*Problem to solve*
Extract each line of the material that follows exactly and omit its pictures.

*Records to process*
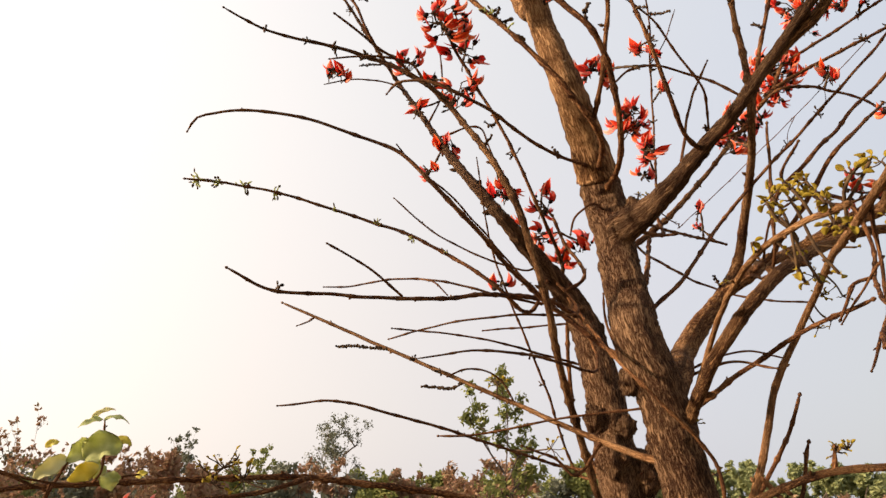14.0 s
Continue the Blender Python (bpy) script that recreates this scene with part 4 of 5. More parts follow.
spur((-0.719, 0.909, 2.737), (-0.29, 0.41, 0.29), 0.018, 7)
spur((0.211, 1.105, 2.636), (-0.96, -0.88, 0.21), 0.020, 9)
spur((0.271, 1.115, 2.654), (0.93, -0.50, 0.05), 0.024, 11)
spur((0.316, 1.117, 2.667), (0.19, -0.36, 0.16), 0.020, 9)
spur((-0.417, 1.012, 2.227), (-0.37, -0.26, 0.11), 0.026, 10)
spur((-0.249, 0.756, 2.313), (-0.40, -0.25, 0.33), 0.030, 12)
spur((-0.224, 0.720, 2.301), (-0.95, 0.14, 0.28), 0.024, 9)
spur((-0.183, 0.670, 2.273), (-0.38, -0.55, 0.36), 0.022, 8)
spur((-0.269, 0.791, 2.320), (-0.52, -0.63, 0.08), 0.018, 5)
spur((-0.016, 1.035, 2.535), (0.40, -0.80, 0.21), 0.026, 10)
spur((-0.063, 1.062, 2.498), (-0.33, 0.67, 0.07), 0.016, 6)
spur((0.146, 0.947, 2.618), (0.71, -0.66, 0.20), 0.014, 5)
spur((0.39, 0.779, 2.61), (0.30, 0.77, 0.06), 0.030, 14)
spur((0.21, 0.903, 2.614), (-0.55, -0.76, 0.04), 0.020, 9)
spur((-1.363, 1.005, 1.800), (-0.62, 0.61, 0.41), 0.016, 5)
spur((-1.419, 0.996, 1.827), (-0.63, -0.44, 0.37), 0.014, 4)
spur((-1.781, 1.28, 3.043), (0.28, 0.61, 0.19), 0.022, 9)
spur((-1.824, 1.258, 3.123), (-0.74, -0.42, 0.35), 0.024, 10)
spur((-1.687, 0.975, 2.921), (-0.46, -0.31, 0.10), 0.024, 12)
spur((-1.585, 1.272, 2.699), (-0.16, -0.18, 0.50), 0.018, 6)
spur((-1.721, 1.303, 2.932), (-0.69, -0.99, 0.53), 0.020, 7)
spur((-0.393, 0.329, 2.727), (0.76, 0.97, 0.08), 0.030, 14)
spur((-0.383, 0.303, 2.762), (0.90, 0.85, 0.33), 0.016, 8)
spur((-0.407, 0.363, 2.68), (0.49, 0.67, 0.20), 0.018, 7)
spur((-0.432, 0.419, 2.618), (0.04, -0.42, 0.19), 0.012, 4)
spur((-0.438, 0.49, 2.414), (-0.55, -0.86, 0.11), 0.008, 3)
spur((-1.196, 1.014, 2.294), (-0.43, 0.62, 0.55), 0.028, 10)
spur((-1.159, 1.094, 2.176), (0.81, 0.39, 0.51), 0.022, 8)
spur((-1.153, 1.257, 2.113), (0.79, 0.80, 0.09), 0.020, 7)
spur((-1.223, 1.344, 1.831), (-0.97, 0.49, 0.39), 0.014, 4)
spur((-1.127, 0.823, 1.905), (-0.40, 0.33, 0.03), 0.012, 3)
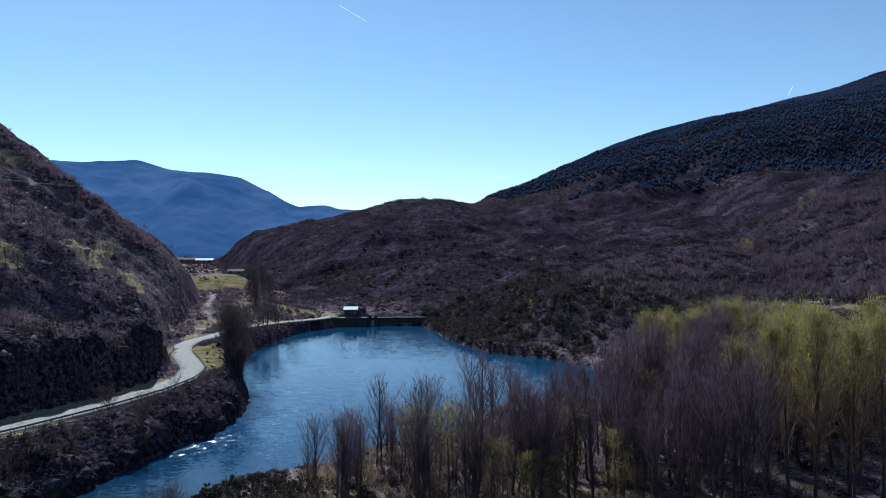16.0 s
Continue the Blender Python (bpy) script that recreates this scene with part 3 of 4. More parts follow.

*Reply to the task*
14.0 s
Continue the Blender Python (bpy) script that recreates this scene with part 4 of 5. More parts follow.
spur((-0.719, 0.909, 2.737), (-0.29, 0.41, 0.29), 0.018, 7)
spur((0.211, 1.105, 2.636), (-0.96, -0.88, 0.21), 0.020, 9)
spur((0.271, 1.115, 2.654), (0.93, -0.50, 0.05), 0.024, 11)
spur((0.316, 1.117, 2.667), (0.19, -0.36, 0.16), 0.020, 9)
spur((-0.417, 1.012, 2.227), (-0.37, -0.26, 0.11), 0.026, 10)
spur((-0.249, 0.756, 2.313), (-0.40, -0.25, 0.33), 0.030, 12)
spur((-0.224, 0.720, 2.301), (-0.95, 0.14, 0.28), 0.024, 9)
spur((-0.183, 0.670, 2.273), (-0.38, -0.55, 0.36), 0.022, 8)
spur((-0.269, 0.791, 2.320), (-0.52, -0.63, 0.08), 0.018, 5)
spur((-0.016, 1.035, 2.535), (0.40, -0.80, 0.21), 0.026, 10)
spur((-0.063, 1.062, 2.498), (-0.33, 0.67, 0.07), 0.016, 6)
spur((0.146, 0.947, 2.618), (0.71, -0.66, 0.20), 0.014, 5)
spur((0.39, 0.779, 2.61), (0.30, 0.77, 0.06), 0.030, 14)
spur((0.21, 0.903, 2.614), (-0.55, -0.76, 0.04), 0.020, 9)
spur((-1.363, 1.005, 1.800), (-0.62, 0.61, 0.41), 0.016, 5)
spur((-1.419, 0.996, 1.827), (-0.63, -0.44, 0.37), 0.014, 4)
spur((-1.781, 1.28, 3.043), (0.28, 0.61, 0.19), 0.022, 9)
spur((-1.824, 1.258, 3.123), (-0.74, -0.42, 0.35), 0.024, 10)
spur((-1.687, 0.975, 2.921), (-0.46, -0.31, 0.10), 0.024, 12)
spur((-1.585, 1.272, 2.699), (-0.16, -0.18, 0.50), 0.018, 6)
spur((-1.721, 1.303, 2.932), (-0.69, -0.99, 0.53), 0.020, 7)
spur((-0.393, 0.329, 2.727), (0.76, 0.97, 0.08), 0.030, 14)
spur((-0.383, 0.303, 2.762), (0.90, 0.85, 0.33), 0.016, 8)
spur((-0.407, 0.363, 2.68), (0.49, 0.67, 0.20), 0.018, 7)
spur((-0.432, 0.419, 2.618), (0.04, -0.42, 0.19), 0.012, 4)
spur((-0.438, 0.49, 2.414), (-0.55, -0.86, 0.11), 0.008, 3)
spur((-1.196, 1.014, 2.294), (-0.43, 0.62, 0.55), 0.028, 10)
spur((-1.159, 1.094, 2.176), (0.81, 0.39, 0.51), 0.022, 8)
spur((-1.153, 1.257, 2.113), (0.79, 0.80, 0.09), 0.020, 7)
spur((-1.223, 1.344, 1.831), (-0.97, 0.49, 0.39), 0.014, 4)
spur((-1.127, 0.823, 1.905), (-0.40, 0.33, 0.03), 0.012, 3)
16.0 s
Continue the Blender Python (bpy) script that recreates this scene with part 3 of 4. More parts follow.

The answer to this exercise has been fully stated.